As part of ‘Bampa’s 60th birthday celebrations we went out for a meal in a local restaurant. We decided to make a bit of a fuss for this family meal and turned up with balloons to make him smile.
I made a coffee and walnut sponge which was really nice, very light and crumbly. Here’s a picture of three of his grandchildren helping him blow out the candles.
In addition to cakes I’ve also made quite a few pavlovas in the last year or two. They’re a brilliant invention and deserve a posting of their own really. Unfortunately I’ve only got one photo to show here but I’m sure there will be lots more to come.
Pavlovas are indeed named after Anna Pavlova the russian ballet dancer in 1926. For this pavlova opposite I used a smaller circle or oval to have enough left over for a lid. I’ve also doubled up the mixture to make a really big pavlova with a big lid for family parties.
3 egg whites
190g 61/2 oz caster sugar
1 level tsp cornflour
1 tsp raspberry vinegar (or white wine vinegar)
Large tub of whipped/double cream
Any fruit you like I normally use a berry mix including strawberries, blueberries, blackberries and raspberries but whatever is in season. Equally an exotic fruit pavlova is lovely with pineapple, passion and kiwi fruits.
Draw a 23 cm (9inch) oval on a piece of baking parchment and place on a baking sheet.
Whisk the egg whites until stiff then gradually add the sugar, 2oz at a time whisking after each addition until the whites are stiff again. Then fold in the cornflour and vinegar.
Pipe, or dollop the meringue into the oval marked on the baking sheet making a dip in the middle to hold the filling.
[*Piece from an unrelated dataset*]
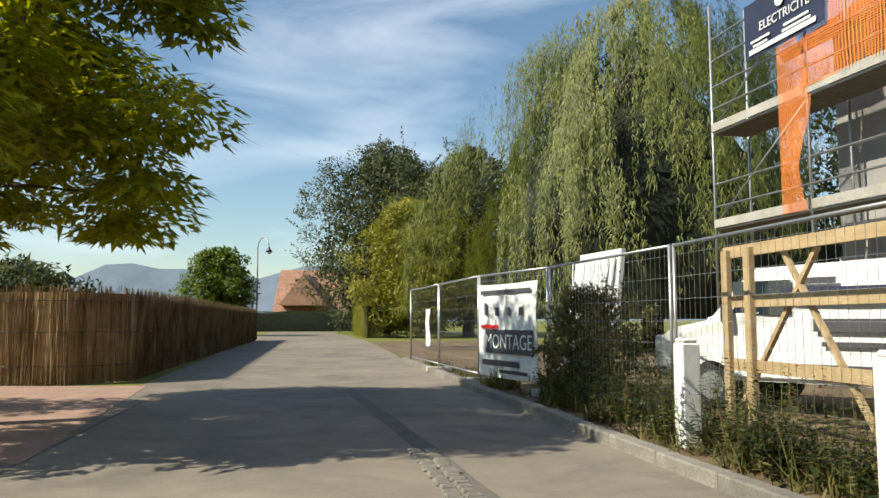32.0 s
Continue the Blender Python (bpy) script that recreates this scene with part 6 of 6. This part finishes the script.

Bake in the oven at 180C 350F mark 4 for 5 minutes then lower to 130C 250F mark 1/2 for a further 45-50 minutes until set but soft in the middle.
Leave to cool slightly then carefully peel off the paper. When completely cold, add the whipped cream and remaining 1/2 oz of sugar (if you want to) with the fruit and pile on top!
You could also make a coulis from some of the fruit to drizzle over.